There will be people that love it, cry, laugh a little, cherish the words and pass them on (I hope). But there will also be people that will write me and demand their money back. *sigh*
Writers are special, insane, self-absorbed, emotional, passionate, and determined people. They sit down a the desk, happily open up a vein, and let the words pour out of their hearts. The imaginary people that have been wondering around in their minds come alive on the page; stories...loves...loss...pain all right there for the reader to see. Sometimes, I feel completely naked when I send my work out, knowing that someone will read it. I have the insane desire to snatch it back before they can see the first word; hands shaking...heart racing...

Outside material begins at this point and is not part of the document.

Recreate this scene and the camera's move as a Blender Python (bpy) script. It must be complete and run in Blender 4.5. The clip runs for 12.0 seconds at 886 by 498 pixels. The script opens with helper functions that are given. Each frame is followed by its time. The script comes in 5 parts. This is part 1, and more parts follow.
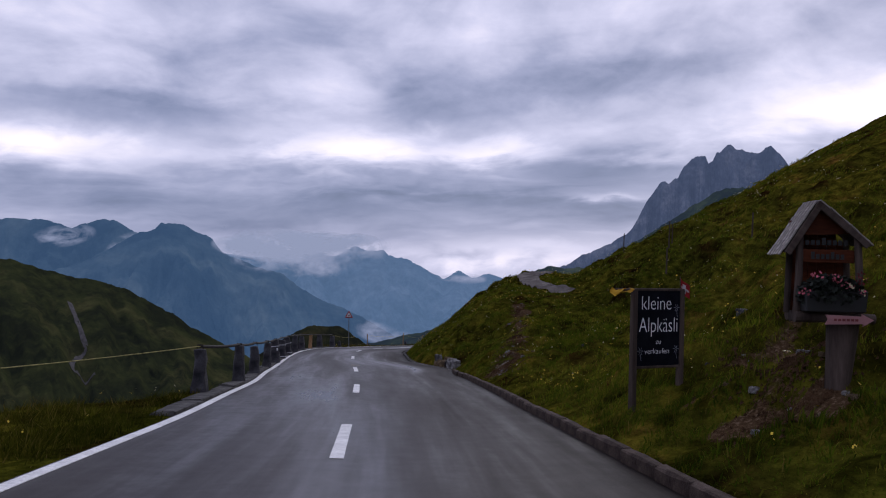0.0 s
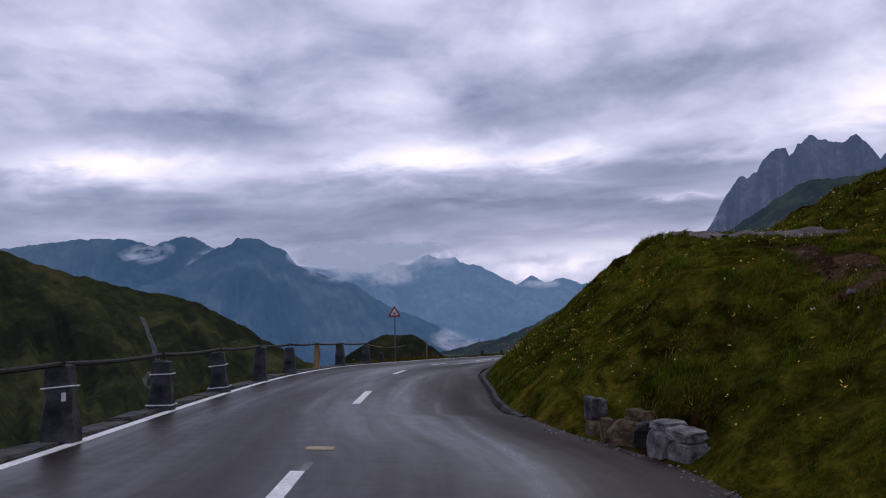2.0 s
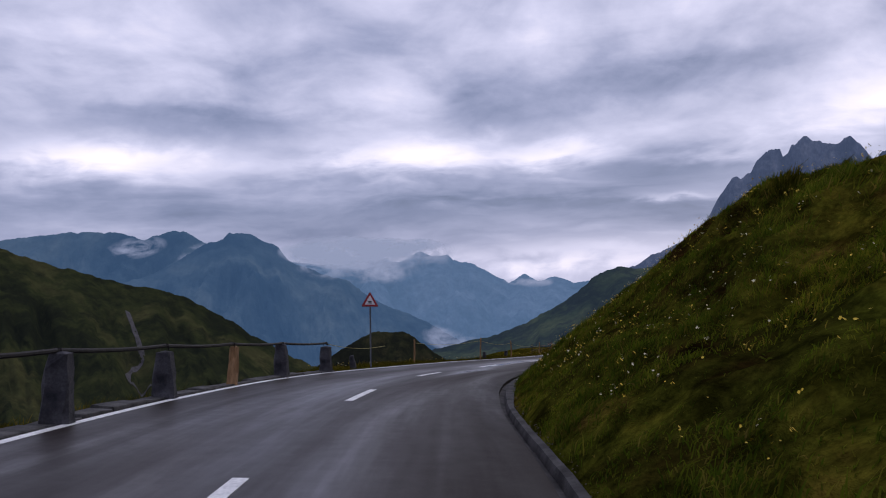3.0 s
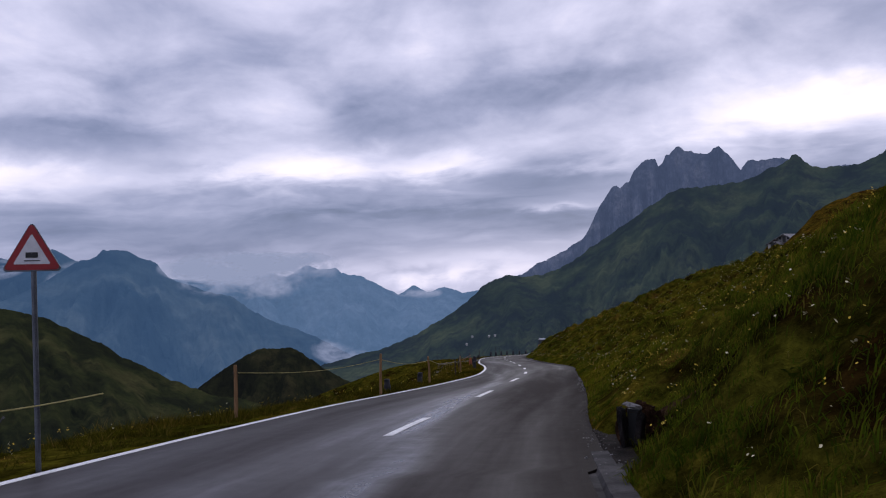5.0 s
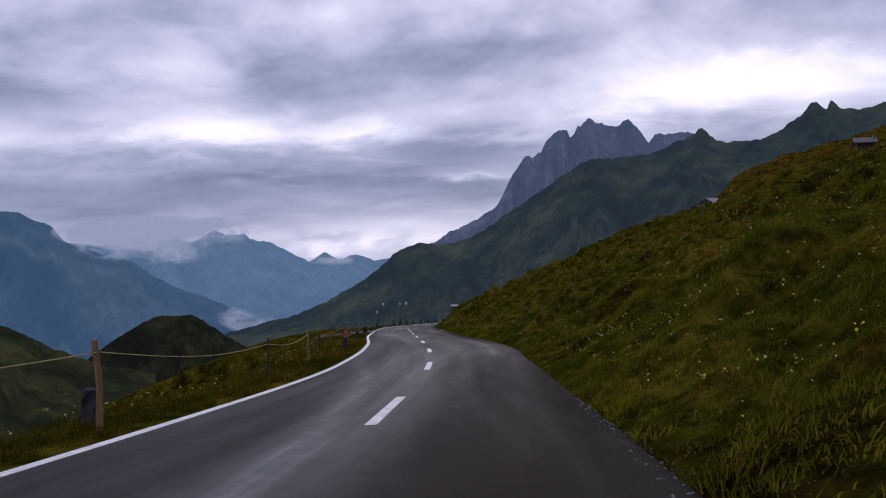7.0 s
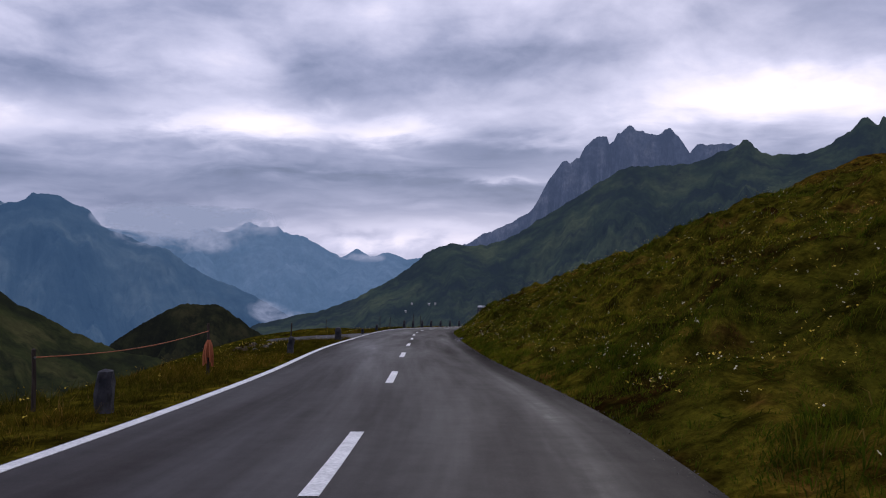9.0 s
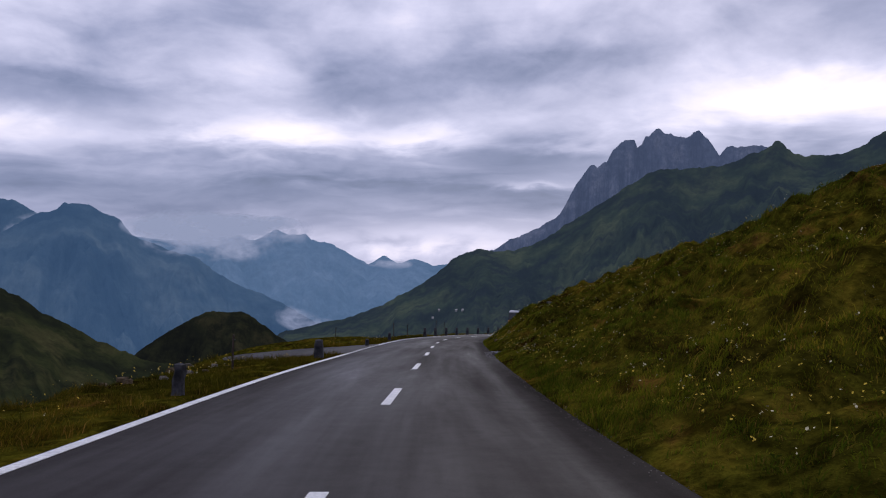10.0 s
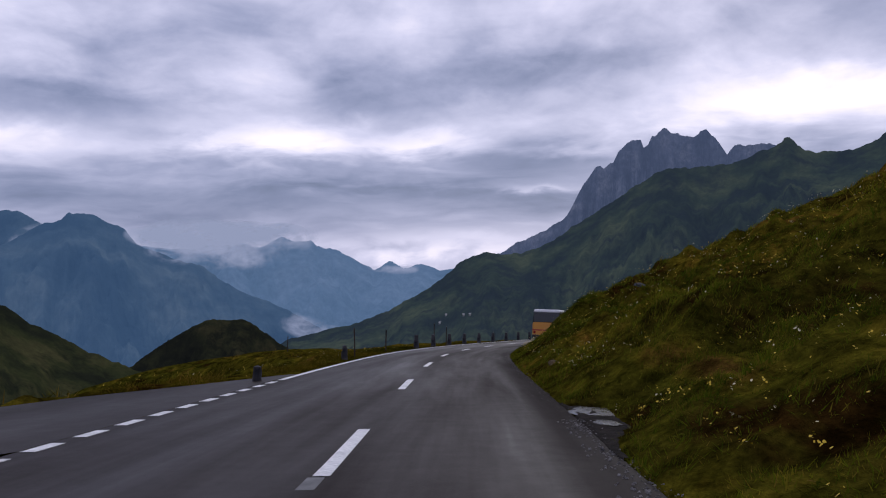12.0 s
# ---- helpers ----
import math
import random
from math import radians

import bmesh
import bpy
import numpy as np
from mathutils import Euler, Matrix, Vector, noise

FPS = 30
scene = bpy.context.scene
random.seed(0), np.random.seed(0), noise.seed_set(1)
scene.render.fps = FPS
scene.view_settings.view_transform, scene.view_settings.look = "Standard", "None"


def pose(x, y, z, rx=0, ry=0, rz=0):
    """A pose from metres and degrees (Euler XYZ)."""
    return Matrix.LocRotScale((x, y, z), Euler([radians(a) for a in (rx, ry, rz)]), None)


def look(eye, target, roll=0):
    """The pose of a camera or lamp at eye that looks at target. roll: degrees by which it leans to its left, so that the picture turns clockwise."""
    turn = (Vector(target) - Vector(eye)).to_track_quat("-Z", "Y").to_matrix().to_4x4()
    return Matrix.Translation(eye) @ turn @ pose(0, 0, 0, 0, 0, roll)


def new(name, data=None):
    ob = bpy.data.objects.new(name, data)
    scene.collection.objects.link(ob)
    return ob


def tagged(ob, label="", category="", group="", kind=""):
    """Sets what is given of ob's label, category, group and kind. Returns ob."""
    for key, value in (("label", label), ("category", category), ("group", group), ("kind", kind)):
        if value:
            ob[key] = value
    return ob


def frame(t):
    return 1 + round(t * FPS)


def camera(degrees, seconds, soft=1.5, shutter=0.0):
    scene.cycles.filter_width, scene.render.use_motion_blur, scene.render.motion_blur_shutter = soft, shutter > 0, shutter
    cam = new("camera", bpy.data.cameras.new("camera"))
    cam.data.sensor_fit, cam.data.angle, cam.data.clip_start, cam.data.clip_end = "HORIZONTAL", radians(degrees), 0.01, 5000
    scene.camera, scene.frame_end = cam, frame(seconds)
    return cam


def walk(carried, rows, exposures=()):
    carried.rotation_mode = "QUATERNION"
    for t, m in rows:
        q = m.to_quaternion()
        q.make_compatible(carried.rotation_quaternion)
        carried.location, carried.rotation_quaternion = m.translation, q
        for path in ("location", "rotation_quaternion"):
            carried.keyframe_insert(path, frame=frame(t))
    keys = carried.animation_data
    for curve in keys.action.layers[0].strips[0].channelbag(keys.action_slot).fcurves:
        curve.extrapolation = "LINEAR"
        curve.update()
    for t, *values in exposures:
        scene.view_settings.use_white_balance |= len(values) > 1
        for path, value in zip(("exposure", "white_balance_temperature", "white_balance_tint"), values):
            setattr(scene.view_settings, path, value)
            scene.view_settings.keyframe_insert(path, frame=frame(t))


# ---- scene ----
from mathutils.bvhtree import BVHTree

cam = camera(57.5, 12.0, 1.1)
walk(cam, [
    (0.0, pose(0.00, 0.00, 1.22, 90.70, -1.41, -0.00)),
    (0.5, pose(-0.05, 5.72, 0.67, 90.62, -1.29, 0.62)),
    (1.0, pose(-0.22, 11.31, 0.12, 90.16, -0.40, 2.21)),
    (1.5, pose(-0.58, 16.87, -0.40, 90.04, 0.09, 3.76)),
    (2.0, pose(-1.12, 22.35, -0.95, 91.15, 0.51, 5.10)),
    (2.5, pose(-1.65, 27.80, -1.46, 90.94, -0.03, 4.76)),
    (4.3, pose(-3.20, 46.27, -2.99, 92.81, 1.85, 2.32)),
    (4.5, pose(-3.30, 48.20, -3.19, 93.49, 1.80, -0.21)),
    (5.0, pose(-3.07, 53.14, -3.65, 91.77, 1.26, -3.29)),
    (5.5, pose(-2.49, 58.30, -4.15, 91.35, -0.63, -6.60)),
    (6.0, pose(-1.68, 63.73, -4.67, 89.97, 1.76, -8.28)),
    (6.5, pose(-0.67, 69.05, -5.19, 90.97, -0.25, -7.91)),
    (7.0, pose(0.45, 74.28, -5.69, 89.42, 0.53, -9.50)),
    (9.0, pose(4.56, 95.27, -7.65, 89.51, -2.16, -7.16)),
    (9.5, pose(5.41, 101.02, -8.19, 88.89, -1.67, -6.36)),
    (10.0, pose(6.12, 106.96, -8.72, 89.89, -1.68, -5.25)),
    (10.5, pose(6.81, 112.99, -9.28, 89.70, -1.27, -5.38)),
    (11.0, pose(7.45, 118.90, -9.85, 90.81, -0.10, -4.88)),
    (11.5, pose(8.08, 124.91, -10.43, 89.90, -0.22, -4.49)),
    (12.0, pose(8.81, 130.93, -11.01, 90.23, -0.76, -4.80)),
])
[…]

I sometimes wonder if God felt the same way when He finished creation. Did he look out at the beauty created by His hands and suddenly panic? Did He find revealed too much of Himself? Did He suddenly wish to make the leaves on the trees a little less green, or replace red roses with a flower not quite as sweet? Did fashioning Adam with his bare hands--breathing life into the man's lungs with air from his own lips--render bittersweet tears to his eyes? When it was finished, did He draw in a sharp breath...stunned by the sheer magnitude of the beauty He had created.
But those are silly thoughts. And by NO means do I compare the art of writing to the art of our Creator! :) But it certainly had me thinking.
Ink on paper is as beautiful to me as flowers on the mountains; God composes, why shouldn't we?